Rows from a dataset

[Begin]

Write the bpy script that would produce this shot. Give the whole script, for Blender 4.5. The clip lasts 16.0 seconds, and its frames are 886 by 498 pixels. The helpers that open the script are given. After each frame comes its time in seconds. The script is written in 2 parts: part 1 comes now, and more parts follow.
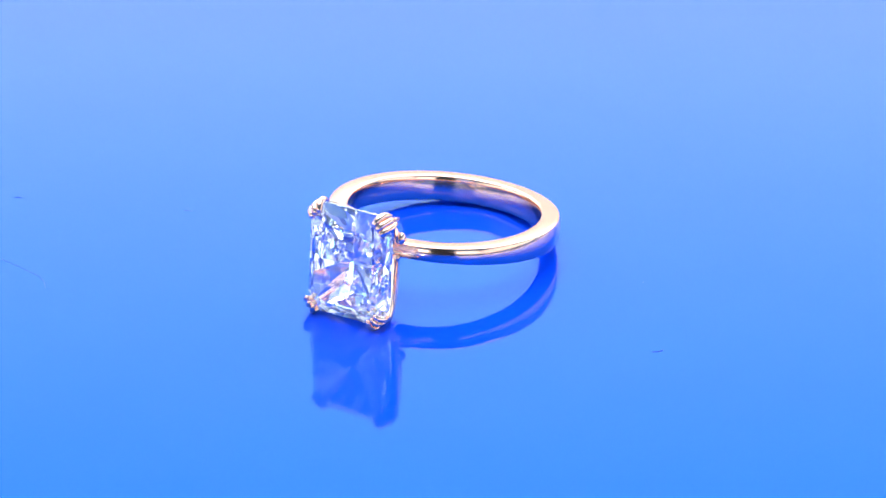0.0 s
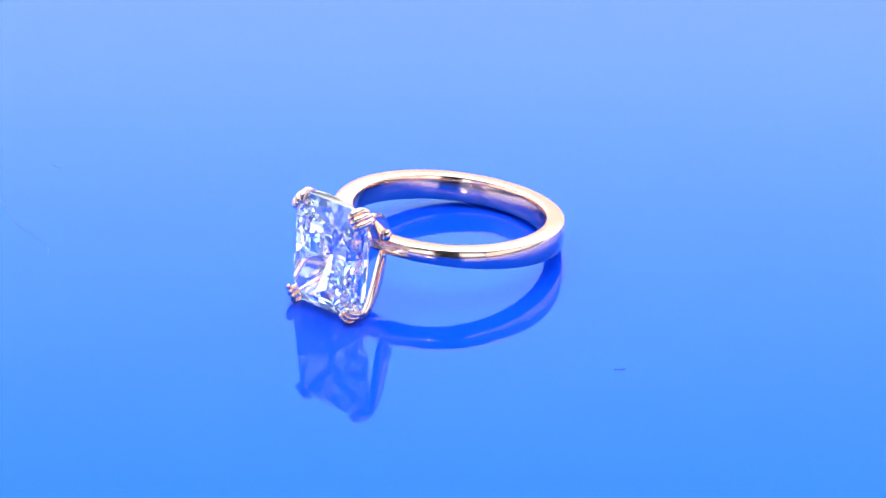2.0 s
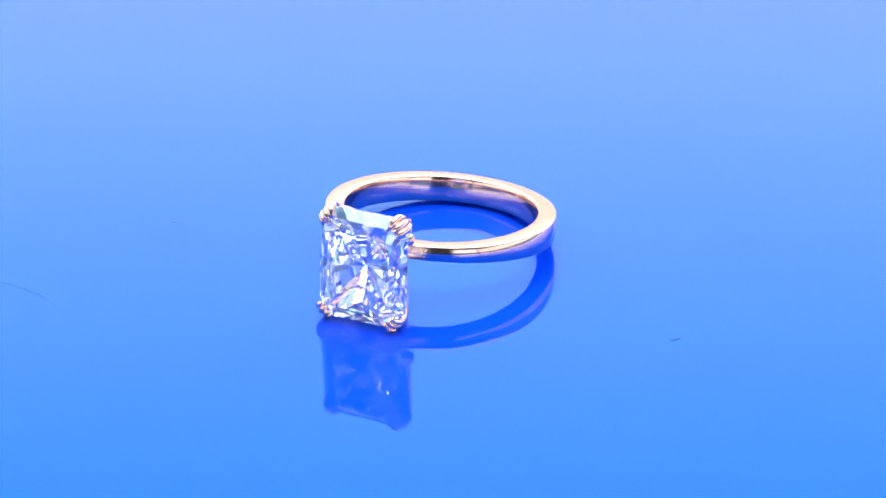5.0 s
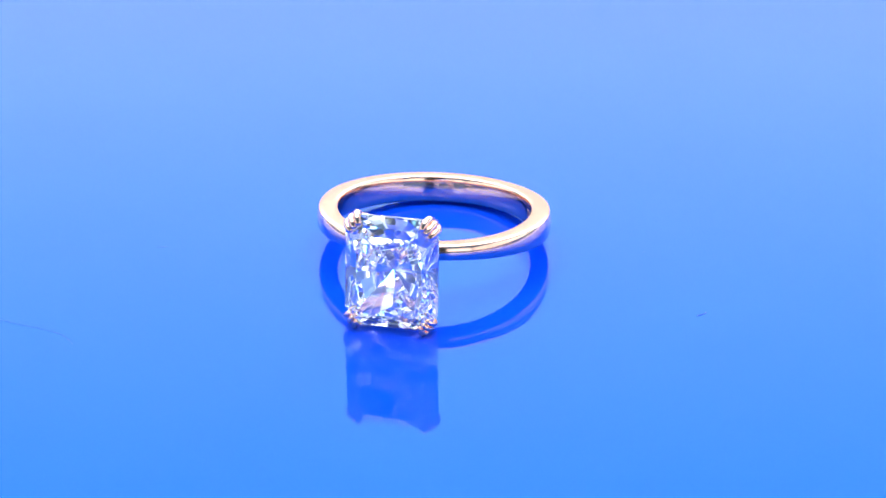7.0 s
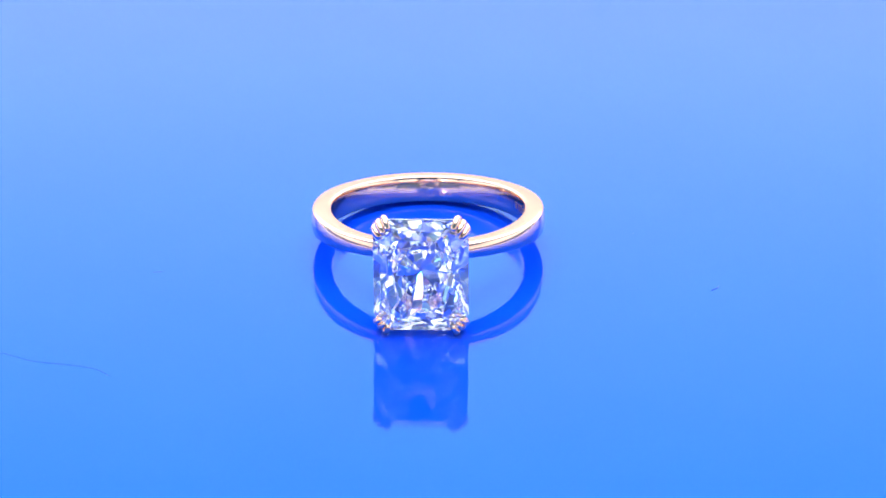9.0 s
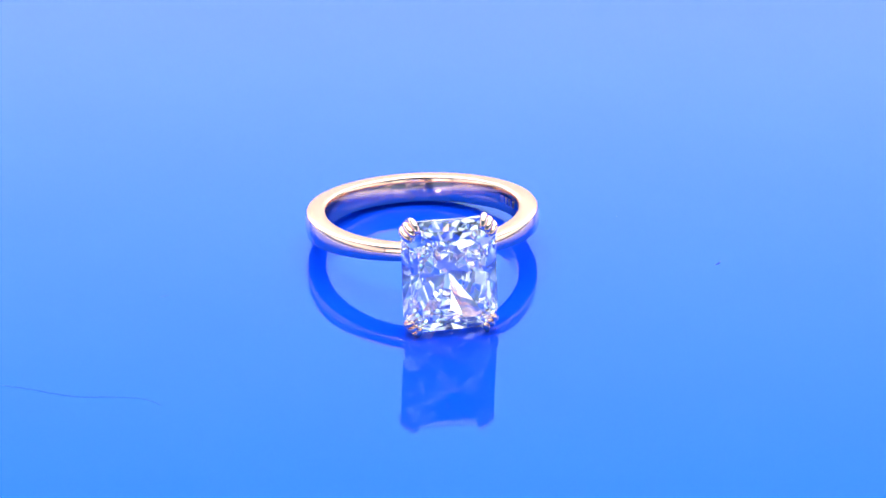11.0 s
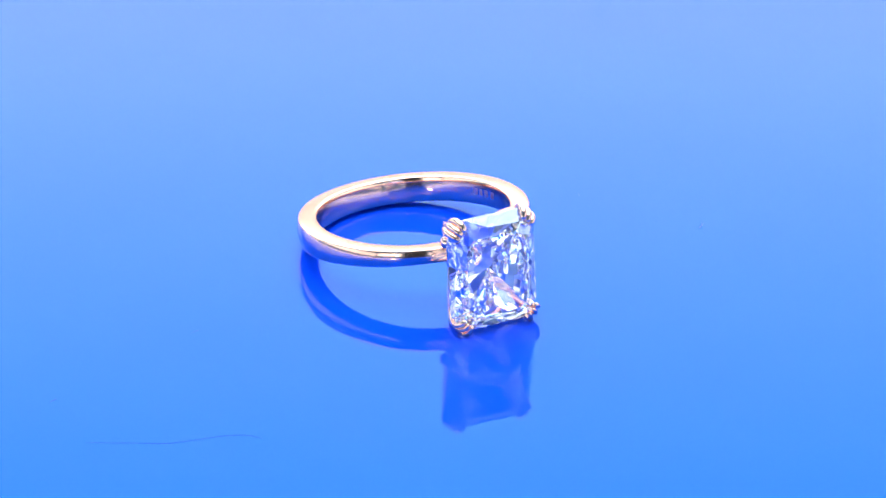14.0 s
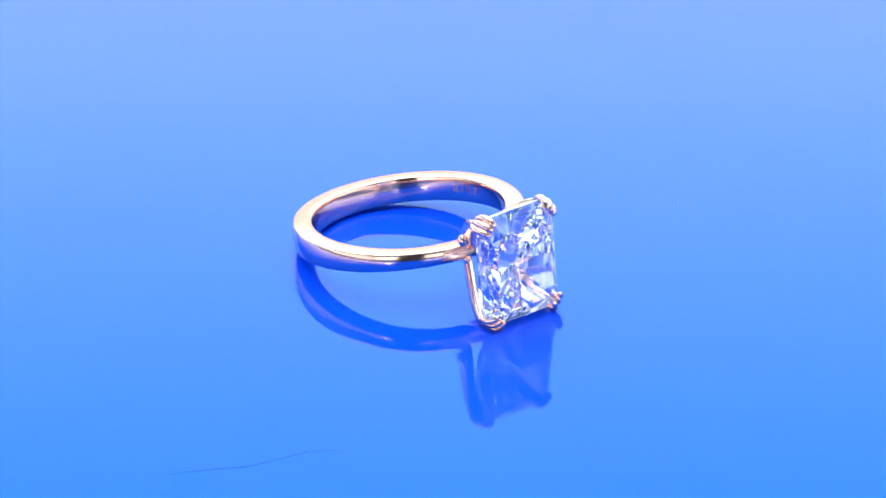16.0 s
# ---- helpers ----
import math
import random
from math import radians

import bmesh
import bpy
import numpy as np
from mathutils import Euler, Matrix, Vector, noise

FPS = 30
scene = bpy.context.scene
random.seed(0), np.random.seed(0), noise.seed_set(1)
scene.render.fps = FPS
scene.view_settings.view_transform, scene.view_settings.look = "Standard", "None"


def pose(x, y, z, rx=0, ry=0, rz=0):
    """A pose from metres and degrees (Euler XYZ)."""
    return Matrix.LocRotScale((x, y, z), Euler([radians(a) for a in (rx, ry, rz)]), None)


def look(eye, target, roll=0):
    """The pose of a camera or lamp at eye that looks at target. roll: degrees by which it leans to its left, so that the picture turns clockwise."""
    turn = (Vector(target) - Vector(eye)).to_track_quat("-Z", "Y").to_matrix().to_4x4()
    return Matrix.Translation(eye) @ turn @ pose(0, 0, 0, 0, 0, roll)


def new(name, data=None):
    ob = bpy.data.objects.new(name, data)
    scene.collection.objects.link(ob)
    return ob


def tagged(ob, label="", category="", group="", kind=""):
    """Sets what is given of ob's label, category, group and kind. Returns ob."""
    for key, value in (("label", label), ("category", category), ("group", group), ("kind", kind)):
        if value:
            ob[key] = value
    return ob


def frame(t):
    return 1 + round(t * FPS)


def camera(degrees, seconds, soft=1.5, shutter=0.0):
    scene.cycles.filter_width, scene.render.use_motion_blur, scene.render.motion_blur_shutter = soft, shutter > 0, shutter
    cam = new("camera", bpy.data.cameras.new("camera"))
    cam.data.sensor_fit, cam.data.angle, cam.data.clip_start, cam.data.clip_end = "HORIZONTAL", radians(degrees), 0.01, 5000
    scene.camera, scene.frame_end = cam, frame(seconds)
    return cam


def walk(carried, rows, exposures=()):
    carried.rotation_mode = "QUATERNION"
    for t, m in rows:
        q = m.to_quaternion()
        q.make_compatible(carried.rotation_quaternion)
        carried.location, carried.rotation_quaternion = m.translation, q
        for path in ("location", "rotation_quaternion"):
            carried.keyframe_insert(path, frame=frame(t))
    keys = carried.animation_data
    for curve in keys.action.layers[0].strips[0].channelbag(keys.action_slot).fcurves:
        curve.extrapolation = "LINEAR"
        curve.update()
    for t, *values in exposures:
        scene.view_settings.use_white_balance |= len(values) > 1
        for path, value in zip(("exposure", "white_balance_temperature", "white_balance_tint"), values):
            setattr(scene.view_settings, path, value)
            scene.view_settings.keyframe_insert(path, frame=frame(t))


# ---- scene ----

[End]
[Begin]

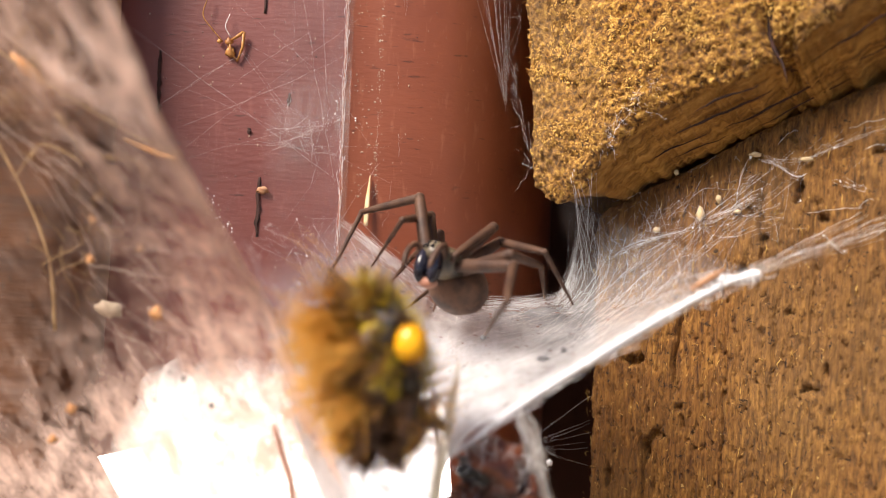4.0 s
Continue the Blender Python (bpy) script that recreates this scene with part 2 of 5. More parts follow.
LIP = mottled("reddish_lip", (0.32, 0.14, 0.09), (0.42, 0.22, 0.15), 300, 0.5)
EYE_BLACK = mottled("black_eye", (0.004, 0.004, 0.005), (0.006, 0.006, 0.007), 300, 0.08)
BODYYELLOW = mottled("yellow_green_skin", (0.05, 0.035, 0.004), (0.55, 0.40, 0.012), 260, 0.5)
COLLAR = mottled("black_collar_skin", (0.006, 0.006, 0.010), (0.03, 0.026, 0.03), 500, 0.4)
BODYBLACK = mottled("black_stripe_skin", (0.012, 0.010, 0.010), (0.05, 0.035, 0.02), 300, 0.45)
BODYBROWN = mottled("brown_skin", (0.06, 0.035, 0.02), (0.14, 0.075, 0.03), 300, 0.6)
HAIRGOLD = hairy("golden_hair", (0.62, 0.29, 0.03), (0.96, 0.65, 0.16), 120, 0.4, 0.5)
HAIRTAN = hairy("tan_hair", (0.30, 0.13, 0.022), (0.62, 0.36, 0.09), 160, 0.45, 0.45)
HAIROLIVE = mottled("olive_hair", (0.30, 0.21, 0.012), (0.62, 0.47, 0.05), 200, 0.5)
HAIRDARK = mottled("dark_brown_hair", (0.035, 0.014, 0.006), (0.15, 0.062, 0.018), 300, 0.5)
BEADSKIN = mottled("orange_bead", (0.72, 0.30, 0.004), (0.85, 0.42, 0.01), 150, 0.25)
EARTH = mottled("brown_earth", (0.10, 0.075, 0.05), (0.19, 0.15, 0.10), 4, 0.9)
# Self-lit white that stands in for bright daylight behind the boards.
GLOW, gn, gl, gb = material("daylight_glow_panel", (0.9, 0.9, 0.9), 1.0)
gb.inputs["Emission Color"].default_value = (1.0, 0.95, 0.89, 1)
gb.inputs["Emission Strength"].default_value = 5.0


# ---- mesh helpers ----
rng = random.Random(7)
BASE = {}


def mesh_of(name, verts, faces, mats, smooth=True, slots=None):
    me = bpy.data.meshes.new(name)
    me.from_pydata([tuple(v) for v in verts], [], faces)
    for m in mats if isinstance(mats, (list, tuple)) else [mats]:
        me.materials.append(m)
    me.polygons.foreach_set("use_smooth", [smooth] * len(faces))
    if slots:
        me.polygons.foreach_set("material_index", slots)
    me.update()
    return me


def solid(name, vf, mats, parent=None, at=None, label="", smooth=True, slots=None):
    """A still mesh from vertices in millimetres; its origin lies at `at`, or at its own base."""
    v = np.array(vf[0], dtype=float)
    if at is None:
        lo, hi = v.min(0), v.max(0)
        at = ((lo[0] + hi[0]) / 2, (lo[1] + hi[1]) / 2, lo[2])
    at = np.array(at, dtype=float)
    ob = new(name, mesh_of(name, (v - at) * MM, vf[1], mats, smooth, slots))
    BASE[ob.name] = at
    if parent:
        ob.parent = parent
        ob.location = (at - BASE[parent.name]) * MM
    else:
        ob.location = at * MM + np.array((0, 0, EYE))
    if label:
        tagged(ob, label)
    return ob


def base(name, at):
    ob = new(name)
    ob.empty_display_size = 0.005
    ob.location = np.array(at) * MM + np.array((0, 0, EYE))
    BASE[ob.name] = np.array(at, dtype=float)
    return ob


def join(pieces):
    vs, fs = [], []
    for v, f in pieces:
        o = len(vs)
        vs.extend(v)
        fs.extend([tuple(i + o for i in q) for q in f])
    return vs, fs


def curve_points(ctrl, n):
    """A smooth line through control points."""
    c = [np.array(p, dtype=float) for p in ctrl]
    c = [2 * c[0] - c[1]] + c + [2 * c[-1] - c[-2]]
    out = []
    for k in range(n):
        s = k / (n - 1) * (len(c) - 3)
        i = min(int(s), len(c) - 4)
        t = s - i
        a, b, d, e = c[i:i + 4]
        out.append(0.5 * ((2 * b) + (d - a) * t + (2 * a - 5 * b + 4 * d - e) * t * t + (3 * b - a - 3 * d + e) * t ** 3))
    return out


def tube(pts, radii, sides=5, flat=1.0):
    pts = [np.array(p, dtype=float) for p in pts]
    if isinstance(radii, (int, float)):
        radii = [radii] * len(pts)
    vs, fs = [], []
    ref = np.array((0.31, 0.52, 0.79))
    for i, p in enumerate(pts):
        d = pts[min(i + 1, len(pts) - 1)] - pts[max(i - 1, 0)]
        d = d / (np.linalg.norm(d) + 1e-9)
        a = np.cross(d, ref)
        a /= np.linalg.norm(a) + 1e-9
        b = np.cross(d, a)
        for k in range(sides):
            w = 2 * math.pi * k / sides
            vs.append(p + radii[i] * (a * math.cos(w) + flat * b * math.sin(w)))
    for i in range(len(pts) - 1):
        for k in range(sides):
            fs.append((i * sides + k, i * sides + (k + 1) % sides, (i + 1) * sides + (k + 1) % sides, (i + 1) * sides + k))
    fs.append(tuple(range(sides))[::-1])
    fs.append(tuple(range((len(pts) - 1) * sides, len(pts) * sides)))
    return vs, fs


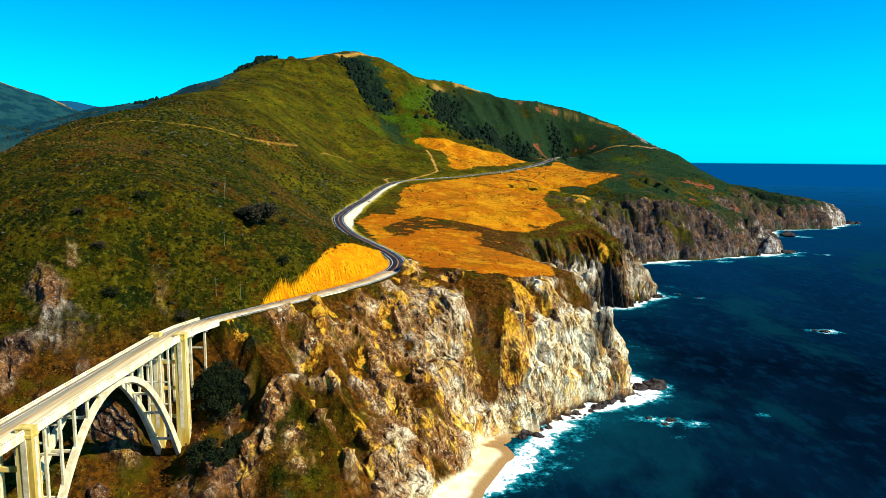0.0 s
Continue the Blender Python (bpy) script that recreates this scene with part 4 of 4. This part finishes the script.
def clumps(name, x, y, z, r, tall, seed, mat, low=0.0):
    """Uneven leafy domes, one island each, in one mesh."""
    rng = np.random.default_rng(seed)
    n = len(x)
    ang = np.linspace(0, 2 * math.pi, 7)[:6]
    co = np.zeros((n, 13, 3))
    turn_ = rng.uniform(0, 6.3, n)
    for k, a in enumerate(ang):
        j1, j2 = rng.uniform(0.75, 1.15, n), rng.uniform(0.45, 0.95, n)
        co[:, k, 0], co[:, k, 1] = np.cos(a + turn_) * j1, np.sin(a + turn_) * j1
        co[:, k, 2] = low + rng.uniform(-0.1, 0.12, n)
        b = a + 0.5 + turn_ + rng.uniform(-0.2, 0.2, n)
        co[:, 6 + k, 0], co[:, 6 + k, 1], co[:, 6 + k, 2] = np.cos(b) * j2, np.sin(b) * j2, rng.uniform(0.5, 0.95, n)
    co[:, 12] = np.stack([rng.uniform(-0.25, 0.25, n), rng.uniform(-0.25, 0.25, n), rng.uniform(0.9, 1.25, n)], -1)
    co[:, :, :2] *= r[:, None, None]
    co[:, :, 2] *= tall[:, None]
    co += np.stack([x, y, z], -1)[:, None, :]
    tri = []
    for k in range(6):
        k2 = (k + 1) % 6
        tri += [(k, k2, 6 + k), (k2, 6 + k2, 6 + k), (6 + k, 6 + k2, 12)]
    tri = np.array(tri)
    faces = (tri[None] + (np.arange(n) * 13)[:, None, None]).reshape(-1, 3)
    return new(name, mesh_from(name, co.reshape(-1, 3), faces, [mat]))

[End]

# Do this:
How many lines in these records hold the string "category"? Reply with the number alone.

# Exercise output:
3